Das organisierte Verbrechen bietet eine passende Metapher. Mafiabosse beginnen ihre Karriere oft als Schläger auf der Straße. Aber im Lauf der Zeit verändern diejenigen, die es bis an die Spitze schaffen, ihr Aussehen. Sie tragen edle Maßanzüge, machen legale Geschäfte und umgeben sich mit einem Mäntelchen des Anstands. Sie unterstützen lokale Wohltätigkeitsorganisationen und werden in ihrer Gemeinde geschätzt. Sie verleihen bereitwillig Geld an Leute, die in Not sind. Wie der John Perkins im Lebenslauf von MAIN sind diese Männer scheinbar mustergültige Bürger. Doch an ihren Händen klebt Blut, auch wenn die äußere Fassade nichts davon verrät. Wenn die Schuldner nicht zahlen können, kommen die Schuldeneintreiber. Wenn sie nichts erreichen, sind die Schakale mit den Baseballschlägern an der Reihe. Und schließlich bleiben als letzte Möglichkeit noch die Schußwaffen. Ich erkannte, daß der schöne Schein des Chefvolkswirts und Leiter der Abteilung Wirtschaft und Regionalplanung nicht mit den simplen Täuschungsmanövern der Teppichhändler zu vergleichen war. Der Teppichkäufer konnte dem Händler auf die Schliche kommen, mir hingegen kam niemand auf die Schliche. Ich war Teil eines Systems, das nicht darauf zielte, einen ahnungslosen Kunden zu übertölpeln. Wir trieben eine subtile und sehr effektive Form des Imperialismus voran, die subtilste, die die Welt je erlebt hat. Jeder meiner Mitarbeiter hatte einen Titel – Finanzanalyst, Soziologe, Betriebswirt, Wirtschaftsexperte, Ökonometrist und so weiter. Aber keiner dieser Titel deutete darauf hin, daß jeder auf seine Art ein EHM war und daß wir alle imperialen Ambitionen dienten.
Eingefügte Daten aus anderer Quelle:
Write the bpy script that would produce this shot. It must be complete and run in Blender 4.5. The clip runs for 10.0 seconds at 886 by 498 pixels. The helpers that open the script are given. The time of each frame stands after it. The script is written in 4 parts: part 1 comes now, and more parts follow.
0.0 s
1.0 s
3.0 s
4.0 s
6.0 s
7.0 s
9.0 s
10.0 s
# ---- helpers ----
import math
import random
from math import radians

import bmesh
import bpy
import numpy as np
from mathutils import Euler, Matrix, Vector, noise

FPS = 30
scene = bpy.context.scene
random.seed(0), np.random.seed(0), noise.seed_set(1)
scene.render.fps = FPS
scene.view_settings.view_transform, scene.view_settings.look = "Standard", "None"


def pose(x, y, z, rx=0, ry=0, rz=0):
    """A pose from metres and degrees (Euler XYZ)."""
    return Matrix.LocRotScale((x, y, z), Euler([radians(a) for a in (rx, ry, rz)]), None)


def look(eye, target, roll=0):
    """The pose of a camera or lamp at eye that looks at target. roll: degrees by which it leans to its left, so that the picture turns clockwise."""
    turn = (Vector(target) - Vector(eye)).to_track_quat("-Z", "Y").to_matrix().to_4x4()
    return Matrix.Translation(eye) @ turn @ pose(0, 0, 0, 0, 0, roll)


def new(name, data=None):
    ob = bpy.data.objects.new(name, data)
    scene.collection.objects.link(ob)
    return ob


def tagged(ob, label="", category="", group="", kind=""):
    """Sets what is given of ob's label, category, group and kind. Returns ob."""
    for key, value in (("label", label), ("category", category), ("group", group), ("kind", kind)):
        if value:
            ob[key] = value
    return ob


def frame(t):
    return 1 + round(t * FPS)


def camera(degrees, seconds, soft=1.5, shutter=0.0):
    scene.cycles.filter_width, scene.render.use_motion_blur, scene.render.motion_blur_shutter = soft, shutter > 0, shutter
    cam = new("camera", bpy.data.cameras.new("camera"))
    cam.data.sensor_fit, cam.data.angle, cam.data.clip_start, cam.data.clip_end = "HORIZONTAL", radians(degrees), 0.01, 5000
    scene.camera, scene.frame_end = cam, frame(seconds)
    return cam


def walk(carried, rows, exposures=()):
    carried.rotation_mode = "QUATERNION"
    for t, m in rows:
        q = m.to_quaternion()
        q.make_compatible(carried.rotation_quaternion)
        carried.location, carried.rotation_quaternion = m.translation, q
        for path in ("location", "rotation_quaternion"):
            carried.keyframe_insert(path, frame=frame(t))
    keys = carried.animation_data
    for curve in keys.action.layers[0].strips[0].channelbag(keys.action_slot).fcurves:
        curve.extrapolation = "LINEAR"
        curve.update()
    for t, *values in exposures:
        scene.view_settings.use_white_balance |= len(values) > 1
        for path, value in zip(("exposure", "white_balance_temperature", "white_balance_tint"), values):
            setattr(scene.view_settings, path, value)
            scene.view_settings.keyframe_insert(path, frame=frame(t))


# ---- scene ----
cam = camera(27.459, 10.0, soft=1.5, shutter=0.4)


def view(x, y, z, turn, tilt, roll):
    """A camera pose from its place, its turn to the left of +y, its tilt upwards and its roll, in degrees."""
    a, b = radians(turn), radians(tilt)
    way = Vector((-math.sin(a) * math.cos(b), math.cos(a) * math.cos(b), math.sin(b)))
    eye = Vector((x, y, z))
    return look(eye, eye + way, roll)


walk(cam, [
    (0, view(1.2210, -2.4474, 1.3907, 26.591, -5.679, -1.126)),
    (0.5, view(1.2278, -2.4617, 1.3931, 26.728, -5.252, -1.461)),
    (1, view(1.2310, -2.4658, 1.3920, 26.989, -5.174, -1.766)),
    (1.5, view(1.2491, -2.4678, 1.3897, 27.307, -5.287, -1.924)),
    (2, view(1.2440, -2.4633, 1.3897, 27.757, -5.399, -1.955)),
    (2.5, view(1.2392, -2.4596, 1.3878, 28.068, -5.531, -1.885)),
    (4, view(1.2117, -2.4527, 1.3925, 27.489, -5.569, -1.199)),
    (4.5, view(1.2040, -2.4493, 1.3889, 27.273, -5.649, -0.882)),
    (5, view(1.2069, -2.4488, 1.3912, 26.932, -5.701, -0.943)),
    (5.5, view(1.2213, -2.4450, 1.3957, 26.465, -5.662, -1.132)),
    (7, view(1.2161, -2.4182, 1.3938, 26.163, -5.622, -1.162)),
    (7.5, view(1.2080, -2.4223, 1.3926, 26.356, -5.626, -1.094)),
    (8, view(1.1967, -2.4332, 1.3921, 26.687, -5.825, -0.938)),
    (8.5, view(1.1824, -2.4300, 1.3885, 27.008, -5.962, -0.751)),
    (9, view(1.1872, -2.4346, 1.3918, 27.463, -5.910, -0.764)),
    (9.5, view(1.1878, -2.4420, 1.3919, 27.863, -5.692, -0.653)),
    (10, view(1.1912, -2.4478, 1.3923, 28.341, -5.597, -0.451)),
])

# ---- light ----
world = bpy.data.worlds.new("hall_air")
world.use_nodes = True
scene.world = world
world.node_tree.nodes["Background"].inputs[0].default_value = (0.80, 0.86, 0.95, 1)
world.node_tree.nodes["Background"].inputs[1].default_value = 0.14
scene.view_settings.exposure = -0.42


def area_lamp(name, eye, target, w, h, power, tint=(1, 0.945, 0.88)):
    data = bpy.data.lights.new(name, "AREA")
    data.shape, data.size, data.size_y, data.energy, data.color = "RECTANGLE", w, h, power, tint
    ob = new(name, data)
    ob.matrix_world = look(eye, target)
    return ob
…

Die Existenz dieser Titel bei meinen Mitarbeitern ließ auch nicht darauf schließen, daß wir nur die Spitze des Eisbergs waren. Jedes große internationale Unternehmen, ob es nun Schuhe und Sportartikel herstellte oder im Maschinenbau tätig war, hatte seine eigenen EHM. Der Marsch hatte begonnen, die Welt wurde umzingelt. Die Gangster hatten die Lederjacken abgelegt, trugen nun Anzüge und spielten die ehrbaren Herren. Frauen und Männer verließen die Konzernzentralen in New York, Chicago, San Francisco, London und Tokio und bestachen auf allen Kontinenten korrupte Politiker, die anschließend ihre Länder der Korporatokratie auslieferten und verzweifelte Menschen dazu brachten, sich in Sweatshops und an Fließbändern zu verdingen. Die Erkenntnis, daß die unausgesprochenen Details hinter den Wörtern und Sätzen meines Lebenslaufs und des Artikels eine Scheinwelt definierten, die uns alle an ein System fesselte, das moralisch abstoßend und letztendlich selbstzerstörerisch ist, brachte mich aus dem Gleichgewicht. Paula hatte mich dazu gebracht, zwischen den Zeilen zu lesen. Das war ein weiterer Schritt auf dem Weg, der mein Leben für immer veränderte.